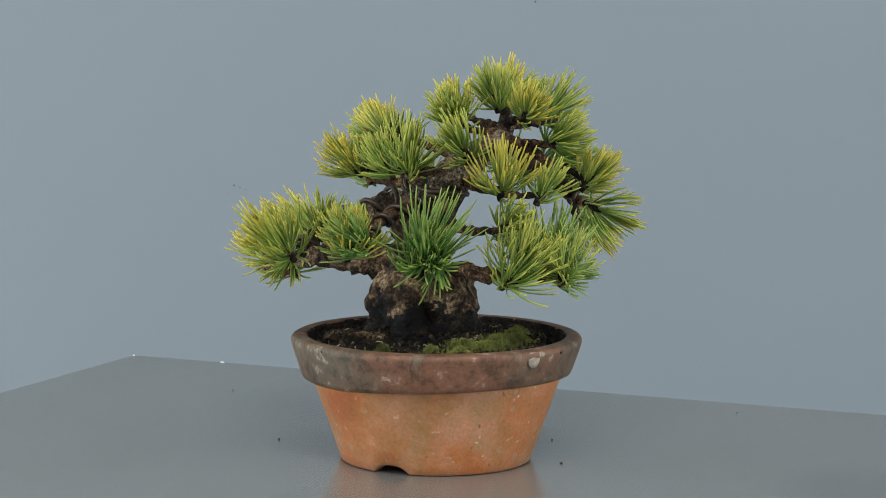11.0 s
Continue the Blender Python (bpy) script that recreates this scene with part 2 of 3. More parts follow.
# ---- turntable plate ----
PC, PA = (0.014, 0.005), 54.9
PLATE_POSE = pose(PC[0], PC[1], 0, 0, 0, PA)


def make_plate():
    plate = tagged(new("turntable_plate"), "grey brushed laminate turntable board with chipped white edges", "turntable")
    bm = bmesh.new()
    hx, hy = 0.250, 0.359
    box(bm, -hx, -hy, -0.0039, hx, hy, 0, PLATE_POSE)
    bmesh.ops.bevel(bm, geom=bm.edges[:], offset=0.0004, segments=1, affect="EDGES")
    bm.normal_update()
    for f in bm.faces:
        f.material_index = 0 if abs(f.normal.z) > 0.95 else 1
    part("board", bm, [PLATE, PLATE_EDGE], plate, smooth=False)

    def chip(x, y, lx, ly):
        b = bmesh.new()
        bmesh.ops.create_icosphere(b, subdivisions=2, radius=1.0)
        for v in b.verts:
            k = 1 + 0.4 * noise.noise(v.co * 2.3 + Vector((x * 90, y * 90, 0)))
            v.co = PLATE_POSE @ Vector((x + v.co.x * lx * 0.6 * k, y + v.co.y * ly * 0.6 * k, v.co.z * 0.0006))
        part("edge_chip", b, PLATE_EDGE, plate, "bare white chip in the edge")
    for x, y in ((-hx, hy), (hx, hy), (hx, -hy), (-hx, -hy)):
        chip(x * 0.998, y * 0.9985, 0.0014, 0.0016)
    for x, y, lx, ly in ((-0.220, hy, 0.004, 0.0008), (0.034, hy, 0.003, 0.0006), (hx, 0.191, 0.001, 0.002), (-hx, -0.127, 0.0007, 0.002),
                         (-hx, -0.285, 0.0008, 0.003), (0.055, -hy, 0.002, 0.0007), (hx, -0.037, 0.0007, 0.002)):
        chip(x, y, lx, ly)
    return plate


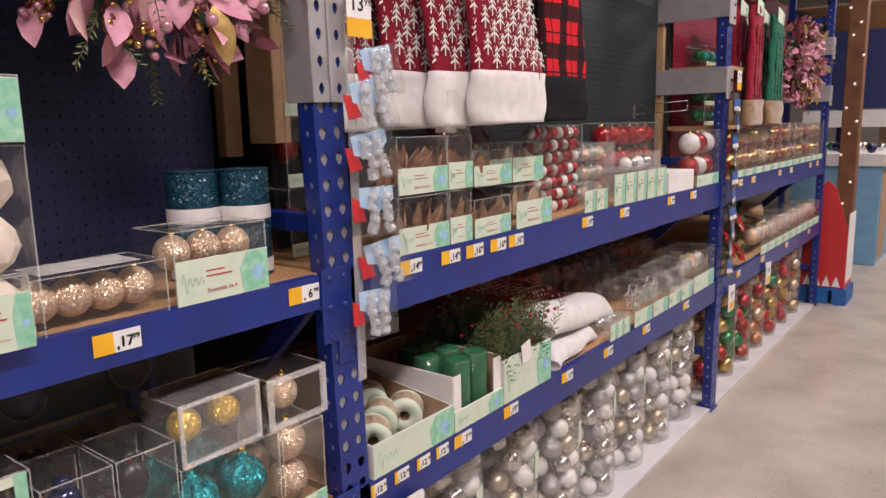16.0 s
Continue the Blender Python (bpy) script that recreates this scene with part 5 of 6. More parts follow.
☆ ☆ ☆ ☆ ☆
Exercise objective: In your copy of the records, include no pictures; repeat everything else exactly.

Result:
11.0 s
Continue the Blender Python (bpy) script that recreates this scene with part 2 of 3. More parts follow.
# ---- turntable plate ----
PC, PA = (0.014, 0.005), 54.9
PLATE_POSE = pose(PC[0], PC[1], 0, 0, 0, PA)


def make_plate():
    plate = tagged(new("turntable_plate"), "grey brushed laminate turntable board with chipped white edges", "turntable")
    bm = bmesh.new()
    hx, hy = 0.250, 0.359
    box(bm, -hx, -hy, -0.0039, hx, hy, 0, PLATE_POSE)
    bmesh.ops.bevel(bm, geom=bm.edges[:], offset=0.0004, segments=1, affect="EDGES")
    bm.normal_update()
    for f in bm.faces:
        f.material_index = 0 if abs(f.normal.z) > 0.95 else 1
    part("board", bm, [PLATE, PLATE_EDGE], plate, smooth=False)

    def chip(x, y, lx, ly):
        b = bmesh.new()
        bmesh.ops.create_icosphere(b, subdivisions=2, radius=1.0)
        for v in b.verts:
            k = 1 + 0.4 * noise.noise(v.co * 2.3 + Vector((x * 90, y * 90, 0)))
            v.co = PLATE_POSE @ Vector((x + v.co.x * lx * 0.6 * k, y + v.co.y * ly * 0.6 * k, v.co.z * 0.0006))
        part("edge_chip", b, PLATE_EDGE, plate, "bare white chip in the edge")
    for x, y in ((-hx, hy), (hx, hy), (hx, -hy), (-hx, -hy)):
        chip(x * 0.998, y * 0.9985, 0.0014, 0.0016)
    for x, y, lx, ly in ((-0.220, hy, 0.004, 0.0008), (0.034, hy, 0.003, 0.0006), (hx, 0.191, 0.001, 0.002), (-hx, -0.127, 0.0007, 0.002),
                         (-hx, -0.285, 0.0008, 0.003), (0.055, -hy, 0.002, 0.0007), (hx, -0.037, 0.0007, 0.002)):
        chip(x, y, lx, ly)
    return plate


16.0 s
Continue the Blender Python (bpy) script that recreates this scene with part 5 of 6. More parts follow.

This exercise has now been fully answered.